Faxon, Horschel Call For Arm-Lock Ban

 

While golf’s distance debate rages on and the game’s pace of play problem continues to draw strong opinions, a pair of high-profile pros have brought another hotly-contested procedure to the forefront of the golfing public: arm-lock putting.

Five years after anchoring was officially banned under the Rules of Golf, Billy Horschel is ready to give the belly putter back in exchange for a ban on the arm-lock method used by players such as Bryson DeChambeau, Webb Simpson, Matt Kuchar and Will Zalatoris, among others.


After playing the first round of the RBC Heritage last week at Harbour Town, Horschel opined on the putting method in a diatribe from a question about greens reading books.

“I’m bringing up something different here and I’m sort of going out on a limb, but I don’t think this arm-lock putting should be allowed either,” Horschel said Thursday after his first round at the RBC Heritage. “I’ll give the belly putter back and take away the arm lock.

“I think when you look at what guys are doing now with the arm lock and moving the grips to the side where it’s parallel or matches the face and then when you do that up against your arm, I mean, that face is dead square and that face doesn’t rotate at all. It’s just sort of locked in. Guys are doing it too good.”

Whether conjecture or not, “guys doing it too good” was a common refrain in 2014 when the anchor ban was announced. In the three years previous, four major champions used anchored putters, causing the USGA and R&A to take a closer look at the method and eventually ban it.

The decision irreparably harmed the careers of more than a few professionals and sent guys like Simpson searching for an alternative. Now five years after the official ban took effect, Simpson’s new method is under fire. Because there is no fixed anchor point on the body and the arms are moving independent of that point, arm-locking is allowed under the current rules.

According to Rule 10.1, a stroke is defined as: “Fairly striking at a ball with the head of a club. The fundamental challenge is to direct and control the movement of the entire club by freely swinging the club without anchoring it. … The player must fairly strike at the ball with the head of the club such that there is only momentary contact between the club and the ball and must not push, scrape or scoop the ball.”

“I don’t know, you could say it’s anchored. I don’t know because I guess anchored is having one point against somewhere and a fixed point,” Horschel said. “I know that’s not fixed, but it’s something similar to an anchor style.”

Earlier this week, Horschel got some backup on his stance from one of the best putters to ever play on the PGA Tour: Brad Faxon.

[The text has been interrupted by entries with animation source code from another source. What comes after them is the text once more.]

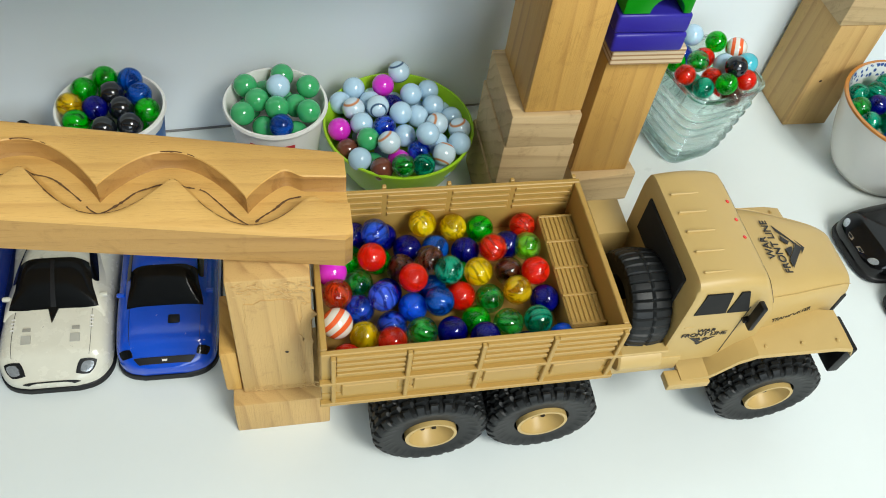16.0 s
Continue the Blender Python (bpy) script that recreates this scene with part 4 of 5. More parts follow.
def truck():
    t = thing("army_truck", "sand-coloured plastic toy army truck with a full load of marbles", "toy truck", pose(0, 0, 0))
    # chassis
    part("chassis", box(0.190, 0.475, 0.224, 0.260, 0.040, 0.070, 0.002), M_DARK, t, "black chassis")
    # load bed
    X0, X1, Y0, Y1, ZB, ZT = 0.1755, 0.3325, 0.1910, 0.2945, 0.0735, 0.1195
    bed = part("load_bed", box(X0, X1, Y0, Y1, 0.0735, 0.0815, 0.0008), M_TAN2, t)

    def wall(name, x0, x1, y0, y1, z0, z1):
        return part(name, box(x0, x1, y0, y1, z0, z1, 0.0005, 1), M_TAN2, bed)
    wall("side_wall", X0, X1, Y0 + 0.0005, Y0 + 0.0035, 0.0812, ZT)
    wall("side_wall", X0, X1, Y1 - 0.0035, Y1 - 0.0005, 0.0812, ZT)
    wall("head_wall", X1 - 0.0035, X1 - 0.0003, Y0 + 0.0036, Y1 - 0.0036, 0.0812, ZT)
    wall("tail_wall", X0 + 0.0003, X0 + 0.0035, Y0 + 0.0036, Y1 - 0.0036, 0.0812, ZT)
    n = 4
    for side, yo in ((-1, Y0), (1, Y1)):
        for i in range(n + 1):
            x = X0 + 0.006 + (X1 - X0 - 0.009) * i / n
            part("stake", box(x - 0.0012, x + 0.0012, yo + (-0.0022 if side < 0 else -0.0004), yo + (0.0006 if side < 0 else 0.0022), 0.0745, ZT + (0.0008 if side > 0 else -0.001), 0.0004, 1), M_TAN2, bed)
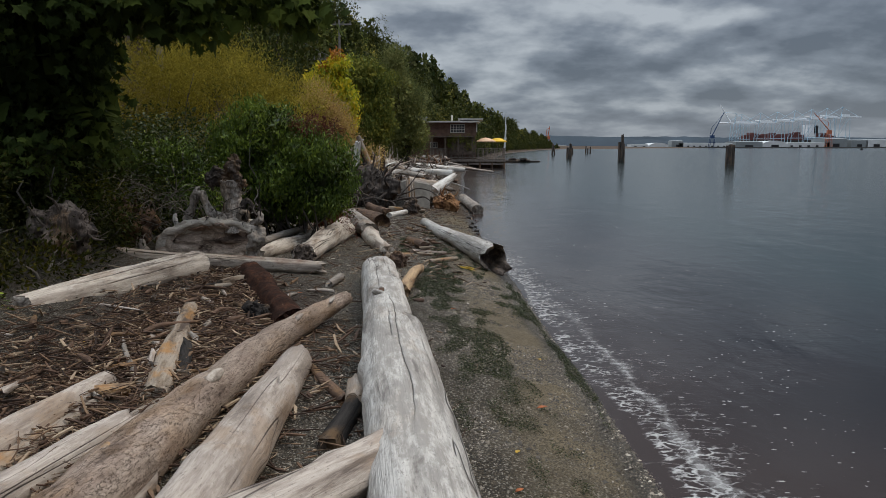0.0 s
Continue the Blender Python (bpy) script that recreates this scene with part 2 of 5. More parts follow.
LEAF_LAUREL = leaf_mat("laurel_leaf", [(0.1, (0.036, 0.062, 0.010)), (0.9, (0.300, 0.375, 0.048)), (0.55, (0.120, 0.180, 0.025))], 0.42, spec=0.25)
# laurel leaf tone darkened: the shade in and under bushes put into colour
LEAF_SHADE_TINT = leaf_mat("shade_tinted_leaf", [(0.1, (0.016, 0.026, 0.004)), (0.9, (0.087, 0.108, 0.012)), (0.55, (0.040, 0.058, 0.008))], 0.42)
LEAF_BROOM = leaf_mat("broom_leaf", [(0.1, (0.115, 0.102, 0.015)), (0.9, (0.45, 0.375, 0.060)), (0.5, (0.265, 0.228, 0.034))], 0.7, 0.35, spec=0.1)
# duller broom tone for the depth of the bush, its shade painted in
BROOM_SHADE_TINT = leaf_mat("shade_tinted_broom", [(0.1, (0.12, 0.105, 0.016)), (0.9, (0.25, 0.21, 0.030))], 0.9, 0.1, spec=0.05)
LEAF_ORANGE = leaf_mat("orange_autumn_leaf", [(0.1, (0.42, 0.10, 0.015)), (0.9, (0.62, 0.30, 0.03))], 0.5, 0.4)
LEAF_DARK = leaf_mat("maple_leaf", [(0.1, (0.026, 0.038, 0.014)), (0.9, (0.105, 0.135, 0.028)), (0.55, (0.052, 0.074, 0.018))], 0.8, 0.3, spec=0.05)
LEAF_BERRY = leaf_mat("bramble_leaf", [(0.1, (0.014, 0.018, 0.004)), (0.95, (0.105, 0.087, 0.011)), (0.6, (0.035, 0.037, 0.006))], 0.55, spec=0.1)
# yellow-green bramble leaf, brightened: sunlight on it put into the colour
LEAF_BERRY_LIT = leaf_mat("lit_bramble_leaf", [(0.1, (0.028, 0.040, 0.006)), (0.95, (0.210, 0.191, 0.017)), (0.6, (0.070, 0.081, 0.009))], 0.55, spec=0.1)
LEAF_YELLOW = leaf_mat("autumn_leaf", [(0.12, (0.16, 0.22, 0.02)), (0.97, (0.68, 0.36, 0.02)), (0.45, (0.44, 0.46, 0.03)), (0.76, (0.70, 0.54, 0.03))], 0.5, 0.4)
LEAF_TAN = leaf_mat("dry_fern_leaf", [(0.1, (0.26, 0.145, 0.055)), (0.9, (0.74, 0.56, 0.24)), (0.5, (0.52, 0.37, 0.145))], 0.8, spec=0.1)
LEAF_RED = leaf_mat("red_leaf", [(0.1, (0.05, 0.014, 0.010)), (0.9, (0.16, 0.055, 0.03))], 0.7)
LEAF_WILLOW = leaf_mat("willow_leaf", [(0.1, (0.090, 0.115, 0.040)), (0.9, (0.38, 0.37, 0.145)), (0.5, (0.21, 0.23, 0.080))], 0.6, 0.3, spec=0.1)
LEAF_HILL = leaf_mat("woodland_leaf", [(0.1, (0.062, 0.088, 0.023)), (0.9, (0.32, 0.30, 0.055)), (0.5, (0.160, 0.182, 0.036))], 0.6, spec=0.1)
LEAF_HILL2 = leaf_mat("woodland_leaf_warm", [(0.1, (0.078, 0.092, 0.024)), (0.9, (0.367, 0.297, 0.052)), (0.5, (0.183, 0.185, 0.042))], 0.6, spec=0.1)
# own tone of the dark trees; painted shade inside the other crowns
LEAF_DARK_AND_SHADE = leaf_mat("dark_tree_and_shade_leaf", [(0.1, (0.026, 0.040, 0.012)), (0.9, (0.111, 0.112, 0.028)), (0.5, (0.056, 0.069, 0.018))], 0.6, spec=0.1)
BARK = plain("tree_bark", (0.085, 0.068, 0.052), 0.9, vary=0.5, scale=5, relief=0.8)
TWIG = plain("bare_twig", (0.13, 0.112, 0.095), 0.9, vary=0.4, scale=5)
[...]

“In my opinion, we have to get rid of the arm-lock,” Faxon said on SiriusXM PGA Tour Radio. “It’s absolutely anchoring. If the USGA doesn’t think it is, then they need to look at themselves in the mirror.

“That is not swinging the golf club. I don’t think that our founding forefathers of this game thought that you should be able to do that at all. 

“I will stick with that (view) for the rest of my life, whether I’m a good putter or a bad putter.”